Am Weg von Ekeberg die beste Aussicht
Die Moderne, wie ich sie liebe
Munch beeindruckt definitiv von Innen noch mehr
Die moderne Oper vom 12 Stock des Munch aus
Das Munch um die Oper, 2 Superlativen
Rathaus
Nobel Peace Center
Eine Stadt zeigt auf
In luftigen Höhen über Oslo

Wir waren leider nur 2 Nächte in Oslo, denn die Planänderung hat sich ja erst durch das schlechte Wetter in der Hardangervidda so ergeben. Auch wollte ich Christoph nicht noch eine nordische Hauptstadt zumuten, aber in dem Fall musste er einfach durch.
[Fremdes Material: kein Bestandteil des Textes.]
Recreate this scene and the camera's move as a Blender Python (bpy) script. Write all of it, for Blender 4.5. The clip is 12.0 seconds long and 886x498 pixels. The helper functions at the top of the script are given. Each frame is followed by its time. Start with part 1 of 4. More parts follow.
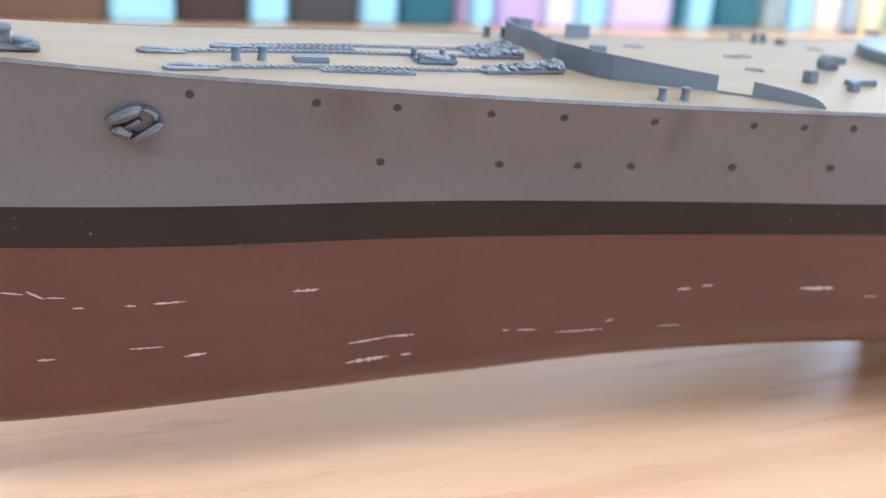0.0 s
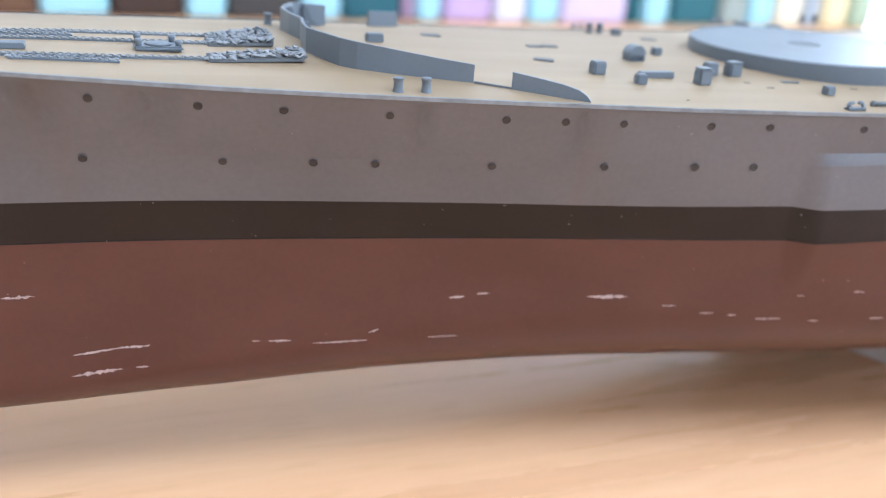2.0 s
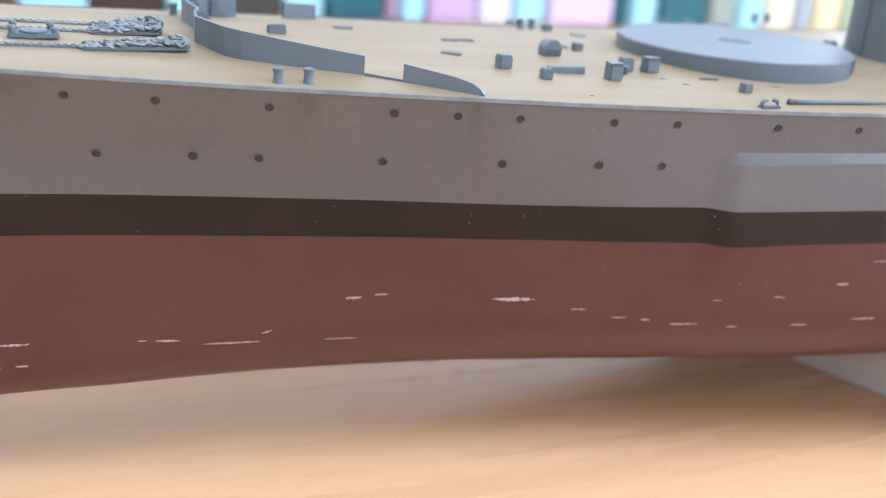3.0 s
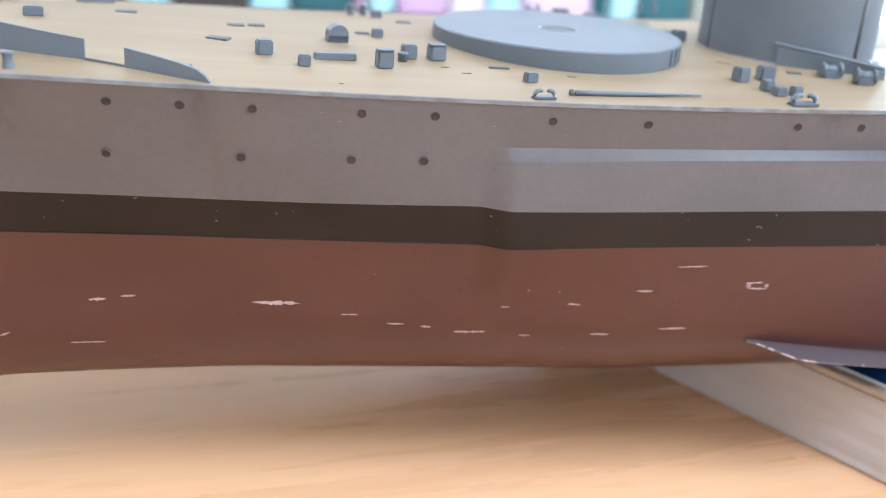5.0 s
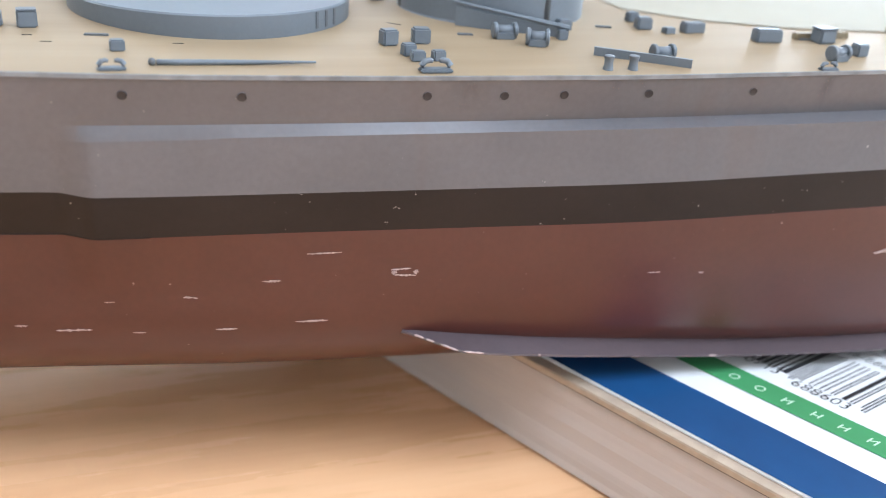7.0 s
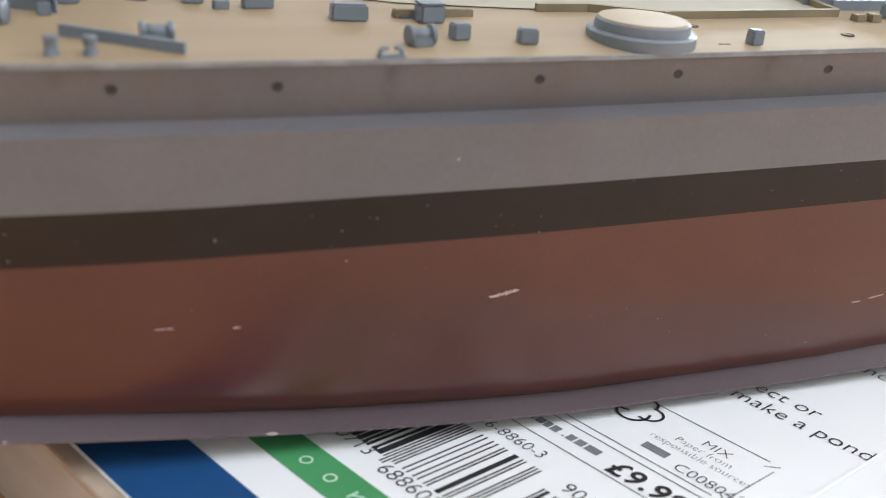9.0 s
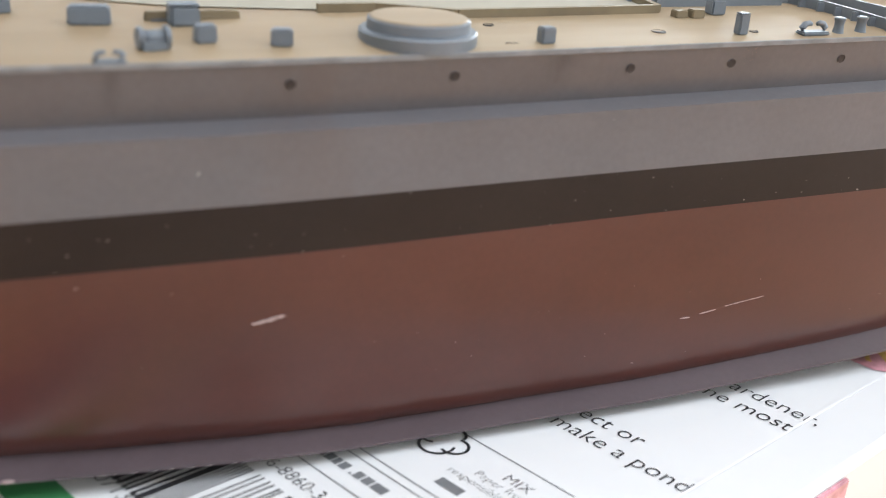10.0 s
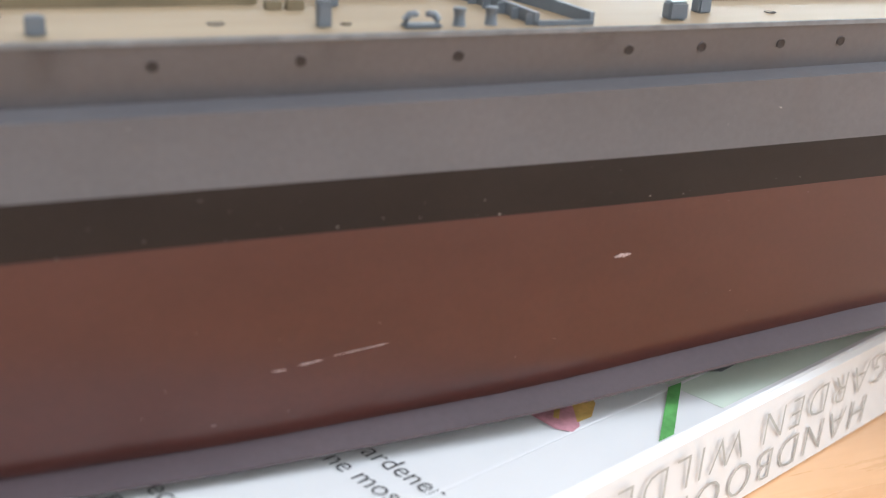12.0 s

Die Sightseeingtour durch Oslo, die wir nach dem ausgiebigen Kunstgenuss im Munch Museum unternommen haben, ist rekordverdächtig. Aber mir ist nicht nur vom langen Marschieren der Atem knapp geworden.

Es ist gut, dass wir seit der letzten Großstadt, so viel Natur und Landschaft erlebt haben, denn sonst wäre es kaum möglich, diese Vielfalt an Architektur und Details einigermaßen aufzunehmen. Wir haben einen unglaublich schönen Tag in Oslo erlebt, sind den ganzen Weg zurück zum Ekeberg wieder zu Fuß gegangen und haben mehrstimmig- what a wonderful day – gesungen!

Nun treten wir endgültig die Fahrt Richtung Süden an. Wir haben noch eine gute Woche Zeit und fahren über Schwedens Westküste nach Dänemark, Deutschland und heim nach Österreich. An die langen Fahrten haben wir uns bestens gewöhnt und der -im Reisen immer wieder etwas Neues entdecken- Modus, ist noch auf ON.

Unsere erste Skandinavienreise wollten wir ohne große Fährfahrt machen, sondern eben so auf dem Landweg. Beim nächsten Mal werde ich mich auch auf ein großes Fährschiff über die Ostsee wagen, aber fürs erste Mal war es Schiff ahoi genug für mich.

Malerischer Campingplatz in Rörvick
Rosa Felsen entlang der Küste
Na gut, so werden die Scheiben auch wieder sauber
Wir lassen uns die Laune nicht verderben
Und die Nordländer haben ohnehin kurze Hosen an
Belebte Stege trotz Regen in Smögen
Idylle in den Schären
Abschied von Schweden am Strand von Helsingborg
Schloss Kronborg in Dänemark
Auf der kurzen Fährverbindung über den Öresund kann ich schon entspannt lachen

Beim Anblick dieser üppigen Blumenwiese irgendwo in Jütlands Weite freue ich mich aufs Heimkommen, auf David und Christina , auf meine Familie und Freunde und auf den Sommer zwischen Niederndorf und Palfau.

Reisen ist mir sehr lieb! Und ich bin dankbar, dass es mir möglich ist. Auch dankbar dafür, dass Christoph meine Reiselust teilt und meine Familie es akzeptiert.

Besonders dankbar aber dafür, dass bisher alles so gut und unbeschadet gelaufen ist. Möge es weiterhin so bleiben.